En Libye comme en Syrie cependant, Poutine et Erdogan ont montré qu’ils savaient tenir compte de leurs intérêts réciproques et ne pas aller trop loin dans l’affrontement. Les hommes forts se comprennent. Le Russe ménage le Turc, car celui-ci lui est très utile à chaque fois qu’il déstabilise l’Otan – comme lorsqu’il achète des systèmes russes de missiles antimissiles S-400 ou qu’il provoque la Grèce en Méditerranée orientale – et qu’il montre ainsi la vacuité des prétentions américaines à continuer d’exercer un leadership planétaire. Mais le néosultan d’Ankara est-il allé trop loin cette fois-ci ?

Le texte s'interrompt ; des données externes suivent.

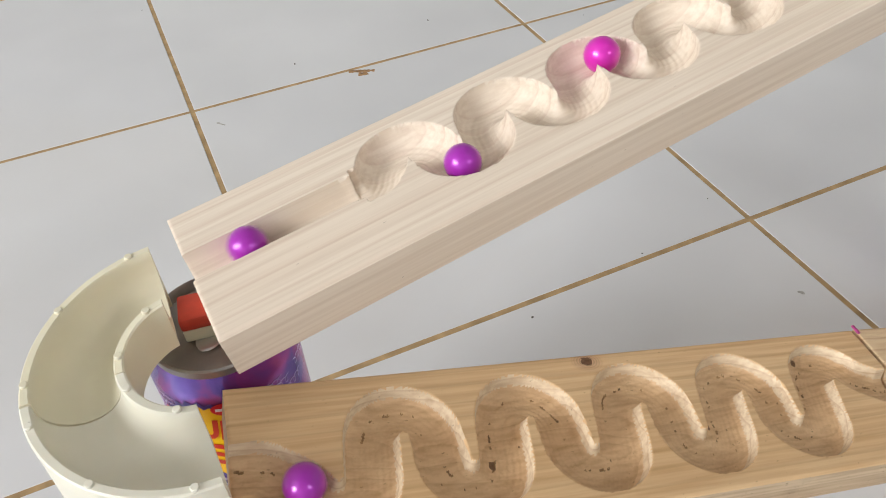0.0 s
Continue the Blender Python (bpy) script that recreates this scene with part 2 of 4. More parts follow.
WALL = plain("off_white_wall_paint", (0.52, 0.505, 0.48), 0.85, 0.04, 6)
CROC = plain("turquoise_rubber", (0.13, 0.62, 0.87), 0.42, 0.06, 30, dent=0.04, sub=0.25)
# body rubber coloured much darker, to stand in for the hollow's inner shade
CROC_IN = plain("shaded_blue_rubber_hollow", (0.012, 0.22, 0.55), 0.5, 0.08, 30)
CROC_DARK = plain("bright_blue_rubber", (0.03, 0.47, 0.82), 0.42, 0.08, 30)
CROC_TOOTH = plain("yellowed_white_rubber", (0.78, 0.70, 0.55), 0.5, 0.08)
GREENISH = plain("lime_rubber_stain", (0.30, 0.62, 0.38), 0.5, 0.15)
THREAD = plain("pink_thread", (0.62, 0.09, 0.32), 0.9, 0.2, 300)


def can_paint():
    """Purple and magenta printed foil with soft blotches, the pinks brightened to imitate glare."""
    m, nodes, links, b = material("purple_printed_foil")
    v = coords(nodes, links, (1, 1, 1))
    n = node(nodes, "TexNoise", Scale=42.0, Detail=4.0, Distortion=1.2)
    links.new(v, n.inputs["Vector"])
    r = ramp(nodes, [(0.30, (0.085, 0.05, 0.36)), (0.46, (0.19, 0.095, 0.48)), (0.58, (0.42, 0.08, 0.42)), (0.72, (0.62, 0.13, 0.44))])
    links.new(n.outputs[0], r.inputs[0]), links.new(r.outputs[0], b.inputs["Base Color"])
    b.inputs["Metallic"].default_value, b.inputs["Roughness"].default_value = 0.55, 0.27
    b.inputs["Coat Weight"].default_value = 0.3
    return m


def pearl(name, colour):
    m, nodes, links, b = material(name)
    n = node(nodes, "TexNoise", Scale=260.0, Detail=3.0)
    links.new(coords(nodes, links, (1, 1, 1)), n.inputs["Vector"])
    r = ramp(nodes, [(0.3, tuple(0.86 * c for c in colour)), (0.7, colour)])
    links.new(n.outputs[0], r.inputs[0]), links.new(r.outputs[0], b.inputs["Base Color"])
    b.inputs["Metallic"].default_value, b.inputs["Roughness"].default_value = 0.25, 0.28
    b.inputs["Coat Weight"].default_value, b.inputs["Coat Roughness"].default_value = 0.7, 0.12
    return m


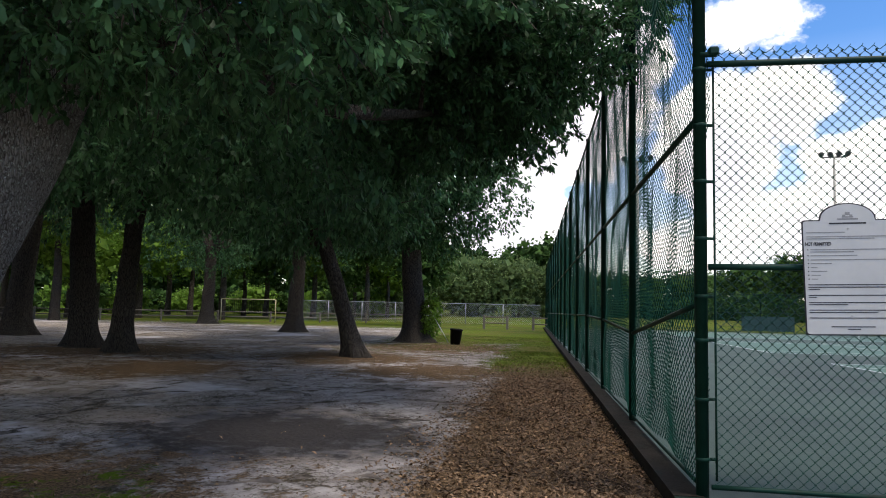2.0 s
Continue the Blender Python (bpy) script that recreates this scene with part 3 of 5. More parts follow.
post(0, 0, 0.0, 5.05, 0.044, front)
post(1.80, 0, 0.0, FT + 0.03, 0.047, front, True)
post(3.12, 0, 0.0, FT + 0.03, 0.047, front, True)
for x in POSTS:
    post(x, 0, 0.0, FT, 0.034, front)
bands(0, 0, (0.35, 0.75, 1.15, 1.45, 1.85, 2.25, 2.65, 3.05), 0.044, front, 1)
bands(1.80, 0, (0.35, 0.8, 1.25, 1.7, 2.1, 2.6, 2.95), 0.047, front, -1)
bands(3.12, 0, (0.4, 0.85, 1.3, 1.75, 2.15, 2.6, 2.95), 0.047, front, 1)


def rail(a, b, r, parent, sag=0.0, name="rail"):
    t = np.linspace(0, 1, 7)
    p = np.array(a) + (np.array(b) - np.array(a)) * t[:, None]
    p[:, 2] -= sag * 4 * t * (1 - t)
    return part(name, MB().tube(p, r, 8), M_green, parent)


rail((0.05, 0, FT - 0.06), (1.66, 0, FT - 0.06), 0.024, front)
rail((1.84, 0, FT - 0.02), (3.08, 0, FT - 0.02), 0.021, front)
rail((0.05, 0, 1.655), (1.76, 0, 1.665), 0.022, front)
rail((0.06, 0, 0.165), (1.75, 0, 0.16), 0.018, front)
xs = [3.12] + POSTS
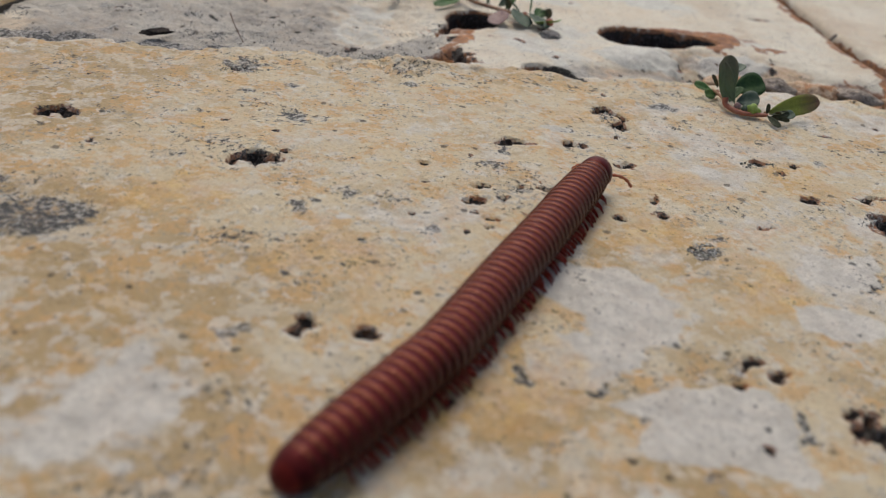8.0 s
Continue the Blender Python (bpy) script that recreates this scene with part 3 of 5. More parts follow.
    f.patch("rust", [(19.5, 14), (22.5, 11), (21.5, 4), (24.5, -3), (23, -6), (17.5, -4.5), (16, 3), (17.5, 8)], 1.0, 0.6, 0.9)
    f.masks["lichen"] *= 1 - 0.8 * corner
    f.masks["grey"] *= 1 - 0.8 * corner
    f.ochre(33.8, -13.3, 4.0, 3.0, 20)
    for key in ("pale", "ochre"):
        f.masks[key] *= np.clip(1 - 0.9 * f.masks["rust"], 0, 1)
    # a smooth orange block with a pale lower rim
    block = step(-0.6, 0.6, f.inside([(19, 38.5), (16.5, 48), (23, 55), (41, 57), (46, 50), (46, 42), (45.5, 34.5), (32, 35), (23, 37)], 0.5))
    for key in ("lichen", "rust", "grey", "pale"):
        f.masks[key] = f.masks[key] * (1 - block) - 0.35 * block
    f.masks["ochre"] = np.maximum(f.masks["ochre"], (0.7 + 0.7 * step(-0.4, 0.5, fbm(f.x, f.y * 1.5, 9, 110, 4))) * block)
    f.z += 0.5 * block
    f.band([(21, 37.8), (34, 35.8), (46.5, 35.0)], 1.0, "pale", 1.3, 0.6)
    f.band([(-30, 45), (0, 39), (18, 35)], 0.7, "lichen", 0.7, 1.2)
    f.band([(-60, 60), (-20, 66), (14, 60), (30, 62)], 0.8, "lichen", 0.7, 1.5)
    for x, y, a in ((8, 60, 2.6), (-12, 52, 2.2), (12, 70, 3.0), (-30, 58, 2.4), (40, 66, 2.4)):
        f.pale(x, y, a, a * 0.6, 170, 1.3)
        f.pit(x + a, y - 0.4, a * 0.6, a * 0.4, 170, 1.2)
    # farther along the joint the edge is broken: an orange lump, rust, white crumbs and a dark pocket
    lump_in = f.inside([(46, 84), (52, 79), (58, 83), (59, 90), (56, 99), (50, 104), (44, 104), (40, 94)], 1.2)
    lump_w = step(-0.8, 1.2, lump_in)
    for key in ("pale", "lichen", "grey", "rust"):
        f.masks[key] *= 1 - 0.85 * lump_w
    f.masks["ochre"] = np.maximum(f.masks["ochre"], 1.0 * lump_w)
    f.z += 1.2 * lump_w * np.clip(lump_in / 5, 0, 1)
    f.patch("rust", [(46, 106), (52, 104), (57, 98), (61, 97), (60, 105), (56, 109), (49, 110)], 1.0, 1.0, 1.2)
    f.patch("rust", [(58, 113), (66, 110), (68, 113), (62, 116), (57, 116)], 0.9, 1.0, 1.2)
    f.pale(60, 108, 5.5, 3.0, 20, 1.2)
    f.pale(64, 101, 3.5, 3.0, 60, 1.3)
    f.pale(59, 87, 4.0, 2.2, 70, 1.1)
    f.pale(64, 117, 4.0, 2.0, 10, 1.4)
    f.pit(61, 101.5, 1.6, 1.0, 20, 1.4)
    f.pit(63, 120, 3.0, 1.8, 10, 2.2)
    f.rust(66, 93, 4, 3, 60)
    r = np.random.RandomState(21)
    for _ in range(12):
        x = r.uniform(-90, 4)
        f.pit(x, banded_edge(x) + r.uniform(0.5, 5), r.uniform(1.2, 3.2), r.uniform(0.6, 1.4), 165, 1.2)
    f.scatter(30, -115, 20, 30, 90, 0.4, 5)
    f.scatter(12, -20, 50, -25, 60, 0.35, 6)
    # the corner by the open joint has broken away into a rough slope
    rim = f.y - banded_edge(f.x)
    slope = step(19, 28, f.x) * (1 - step(2, 10, rim + 2.0 * fbm(f.x, f.y, 6, 69, 4)))
    f.z -= slope * (4.2 - 1.6 * fbm(f.x, f.y, 4.5, 70, 5))
    f.z += np.minimum(f.masks["rust"], 1) * step(23, 28, f.x) * (0.6 * fbm(f.x, f.y, 9, 79, 3) + 0.7 * fbm(f.x, f.y, 1.8, 111, 4) - 0.9 * step(0.35, 0.8, fbm(f.x, f.y, 5, 124, 4)))
    f.masks["lichen"] = np.maximum(f.masks["lichen"], 0.8 * slope * step(-0.1, 0.5, fbm(f.x, f.y, 6, 80, 4)))
    f.masks["ochre"] = np.maximum(f.masks["ochre"], 0.6 * slope * step(0.1, 0.6, fbm(f.x, f.y, 5, 96, 4)))
    f.masks["grime_and_shade"] = np.maximum(f.masks["grime_and_shade"], 0.6 * slope * step(0.3, 0.8, fbm(f.x, f.y, 4, 97, 4)))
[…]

On a l’habitude de dire que le repli américain ouvre la voie à l’affirmation des nations. Ce qu’on observe à la charnière de l’Europe et de l’Asie, c’est plutôt le retour des empires. Un Empire russe finissant, dont Vladimir Poutine peine à maintenir la cohérence, face à un Empire ottoman fantasmatique, que Recep Tayyip Erdogan ambitionne de ressusciter pour fuir ses difficultés intérieures. Deux tyrans à la tête de pays en crise, et dont le prochain terrain de rivalité, après la Syrie, la Libye puis le Caucase, pourrait bien se situer au sein même de l’Europe : dans les Balkans.